Innenminister Gall: Unser Ministerpräsident hat keine feste Zusage für einen Standort gemacht. Ich persönlich halte Salzstöcke für keine gute Lösung, ebenso wie Gips. Ich glaube, dass es bei uns in Baden-Württemberg keinen geeigneten Standort für ein Atomendlager gibt.

Nach der Diskussionsrunde, in der auch noch der Rechtsextremismus und seine Auswüchse angesprochen wurden, sowie über das Bahnprojekt Stuttgart-21 gesprochen wurde, führte Innenminister Gall die Gäste durch den Verbindungstunnel vom Abgeordnetenhaus zum Landtagsgebäude, welches 1961 eingeweiht wurde.

Bei der Büste von Eugen Bolz erklärte Innenminister Gall dass es früher nicht so leicht war mit Leib und Seele Politiker zu sein.
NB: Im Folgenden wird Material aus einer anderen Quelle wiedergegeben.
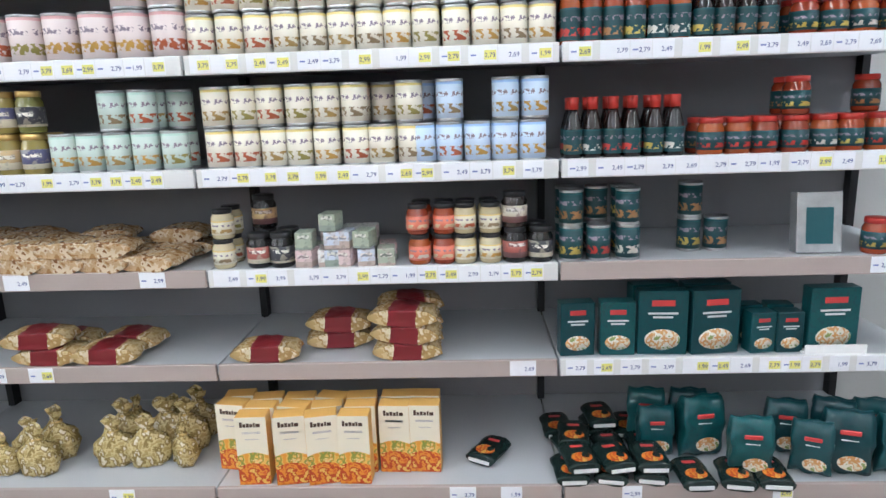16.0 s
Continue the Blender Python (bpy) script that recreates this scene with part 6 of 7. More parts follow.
for i in range(30):
    x = 3.87 + 0.088 * (i % 6) + R.uniform(-0.015, 0.015)
    y = -4.24 + 0.1 * (i // 6) + R.uniform(-0.015, 0.015)
    z = 0.53 + 0.10 * (1 - abs((i % 6) - 2.5) / 3) * (1 - abs(i // 6 - 2) / 3) + R.uniform(0, 0.025)
    x = max(x, 3.895 + max(0.0, -4.1 - y))
    y = min(y, -3.86)
    x += max(0.0, 7.93 - (x - y))
    put_bunch(1 if (y < -4.02 and x < 4.15) else R.choice([0, 2, 1]), pose(x, y, z, R.uniform(-22, 8), R.uniform(-12, 12), 205 + R.uniform(-45, 45)))
# ivy on netting above the produce
ivp = [(4.95 + 0.09 * i, -0.85 - 0.12 * i, 2.2 - 0.02 * i + 0.05 * math.sin(i * 1.7)) for i in range(9)] + [(5.0, -0.9, 2.16), (5.2, -1.0, 2.1), (5.4, -1.15, 2.08)]
leaf_cluster("ivy_garland", "dark artificial ivy garland under the ceiling", [("ivy_leaves", IVY), ("pale_ivy_leaves", IVY2)], ivp, 170, 0.052, 0.075)
TWIG = mat("dry_brown_twig", (0.2, 0.13, 0.06), 0.8, var=0.3)
def cords(parent, n):
    for k in range(n):
        p_ = ivp[(k * len(ivp)) // n]
        bm = bmesh.new()
        tube(bm, (p_[0], p_[1], p_[2] - 0.04), (p_[0] + 0.02, p_[1], CEIL), 0.0025, seg=5)
        part("cord", bm, TWIG, parent)


def twigs(parent, n):
    for k in range(n):
        bm = bmesh.new()
        a_ = Vector(ivp[R.randrange(len(ivp) - 3)])
        pts_ = [a_ + Vector((0.16 * q + R.uniform(-0.02, 0.02), -0.14 * q + R.uniform(-0.05, 0.05), -0.03 * q + R.uniform(-0.03, 0.04))) for q in range(5)]
        bent(bm, pts_, 0.005, 5)
        part("twig", bm, TWIG, parent)
twigs(bpy.data.objects["ivy_garland"], 7)
cords(bpy.data.objects["ivy_garland"], 4)
ivp = [(4.85 + 0.05 * i, -1.6 - 0.16 * i, 2.24 - 0.012 * i + 0.04 * math.sin(i * 1.3)) for i in range(12)] + [(5.2, -2.6, 2.14), (5.25, -2.9, 2.12), (5.3, -3.2, 2.14)]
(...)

Als Mitglied der Zentrumspartei gehörte Bolz von 1912 bis 1918 dem Reichstag an, danach bis 1923 war er Abgeordneter in der Weimarer Republik.
1919 wurde Bolz Justizminister in Baden-Württemberg, 1923 Innenminister. Von den Nationalsozialisten wurde er 1933 aus dem Amt gedrängt und schloss sich Anfang 1942 dem Widerstand an. Bolz wurde am 12. August 1944 verhaftet, am 21.Dezember vom Volksgerichtshof zum Tode verurteilt und am 23. Januar 1945 in Plötzensee enthauptet.

Im Plenarsaal des Landtaggebäudes verabschiedete sich der Innenminister von seinen Gästen.

Die Mitglieder des Bezirksverbandes Nordwürttemberg mit Innenminister Reinhold Gall im Plenarsaal des Landtages.